The returning players, who helped Yeagley win a Big Ten Championship and reach the third round of the NCAA tournament in his first year as head coach, have come back to Bloomington this season without a sense of defeat. The realization that they could play toe-to-toe with the eventual national champions seems to have made Yeagley’s players more confident going into this season, including redshirt junior Joe Tolen.

“Anything can happen in a tournament. We know that Akron is a quality team — they went on to win the national championship — and had extremely talented players, but we don’t like to say they were better than us at all,” Tolen said. “And that loss was no different than another. Playing for IU, anytime you go out in the Sweet 16 you’re proud to make it that far, but there’s always going to be disappointment that we didn’t go further. And losing in general gives us that edge, that want to succeed next year.”

That “want” is just what Yeagley is looking for. The coach, whose father is the winningest coach in NCAA men’s soccer history, brought six national championships to Indiana in his 31-year tenure. The younger Yeagley grew up around a winning tradition. He was on staff for two championships in 2003 and 2004, and he knows what it takes.

“We’ve got to have players perform when the lights are on and the stage is there,” Yeagley said. “We’ve got to have players step up and take that responsibility and thrive in it, want it. We’ve got to get that swagger back, and it’s not there yet, but we’re working on it.”

At the end of last season, it was Akron and Porter who had that swagger. They raised the College Cup after defeating Louisville in Santa Barbara, Calif.

But the Hoosiers’ game two weeks prior showed Yeagley’s players that with hard work and motivation, there’s no reason that couldn’t be them in the future.
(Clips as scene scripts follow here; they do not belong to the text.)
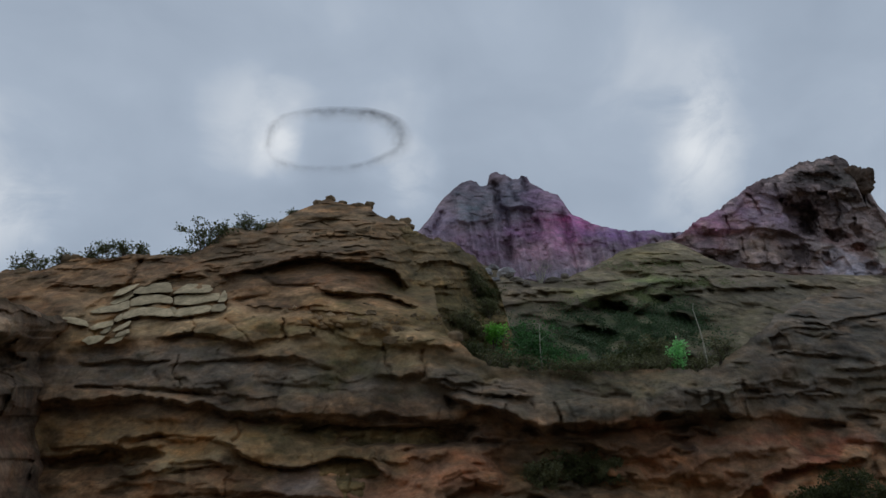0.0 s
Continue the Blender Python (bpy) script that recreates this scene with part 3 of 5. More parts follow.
# brows that hang over the caves, from the crest down to the shaded hollow
hill.boss([(14.59, 28.20), (17.41, 30.37), (20.56, 31.33), (22.81, 31.22)], [(13.90, 25.74), (16.13, 26.43), (19.00, 27.22), (21.15, 27.33)], 0.9, 0.5, 1.6).boss([(12.28, 25.24), (15.07, 26.28), (18.37, 26.94), (20.89, 26.70)], [(11.41, 23.61), (14.49, 24.36), (17.71, 25.15), (20.38, 25.50)], 0.8, 0.4, 1.6)
hill.boss([(9.59, 21.13), (11.73, 22.98), (14.57, 24.64), (17.15, 24.98), (18.92, 25.68)], [(9.16, 19.90), (11.25, 21.02), (13.09, 22.01), (15.12, 22.58), (17.68, 23.73)], 1.7, 0.4, 1.6)
hill.boss([(14.00, 20.51), (15.80, 22.50), (17.81, 24.09), (20.21, 25.11)], [(13.96, 19.43), (15.71, 20.93), (17.40, 22.37), (19.58, 23.63)], 1.6, 0.4, 1.8).boss([(20.05, 24.73), (23.11, 25.86), (27.05, 26.39), (31.19, 26.17)], [(19.07, 22.41), (21.68, 22.88), (25.13, 22.97), (29.19, 23.12)], 1.3, 0.4, 1.6)
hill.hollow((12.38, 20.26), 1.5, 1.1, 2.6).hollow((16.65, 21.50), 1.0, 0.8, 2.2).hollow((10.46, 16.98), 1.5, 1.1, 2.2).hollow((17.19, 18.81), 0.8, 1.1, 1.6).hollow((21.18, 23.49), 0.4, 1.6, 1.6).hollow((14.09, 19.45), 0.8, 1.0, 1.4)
hill.boss([(11.94, 17.25), (14.32, 19.47), (16.08, 19.52)], [(11.05, 14.83), (12.72, 14.70), (14.30, 14.84)], 1.2, 0.5, 1.8).bulge((13.84, 17.43), 1.6, 1.4, 1.0)
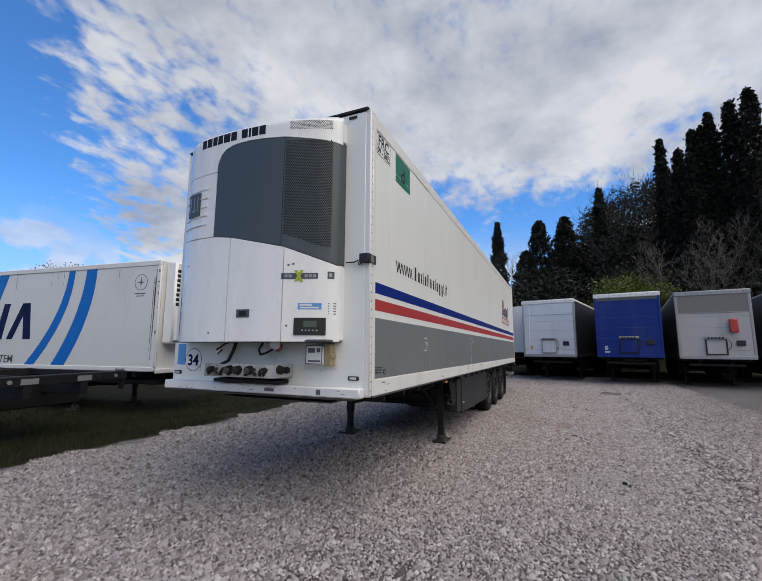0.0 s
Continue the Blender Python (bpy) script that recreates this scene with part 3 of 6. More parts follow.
# ---------------------------------------------------------------- the refrigerated trailer
TILT = 0.0055          # nose slightly up on its landing legs
PIVOT = 9.2
main = thing("refrigerated_trailer", Matrix.Translation((PIVOT, 0, 0)) @ Matrix.Rotation(TILT, 4, "Y") @ Matrix.Translation((-PIVOT, 0, 0)),
             "long white refrigerated semi-trailer with blue, red and grey bands", "trailer")
X1, W, Z0, Z1 = 13.545, 2.60, 1.165, 4.100
SEAM = 3.945
rng = random.Random(4)


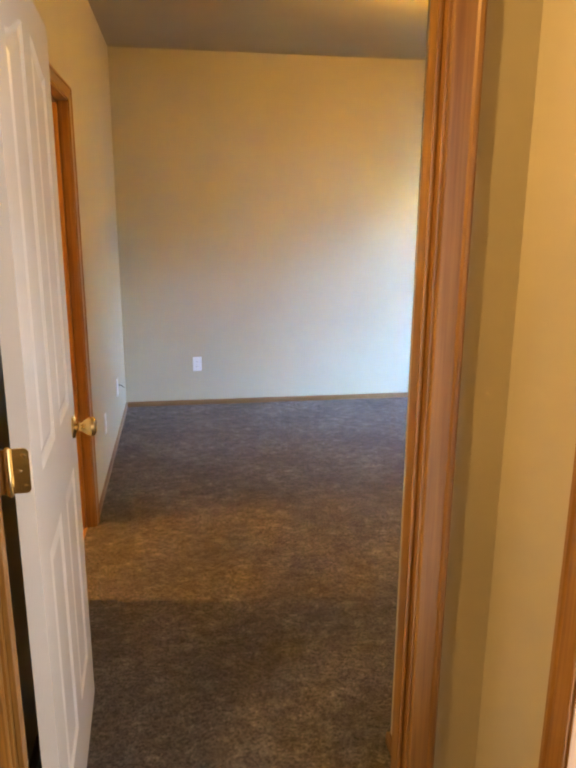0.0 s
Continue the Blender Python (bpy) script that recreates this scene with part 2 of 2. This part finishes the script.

“We gave them a battle, an absolute battle, and it could have gone either way, but it was theirs that day,” Yeagley said. “But it showed our players that we can play at that competitive level. We just need a heck of a lot of preparation and difference makers to step up when it’s time to do that.”

The team that lost four seniors and Will Bruin was incorrectly listed. The IDS regrets this error.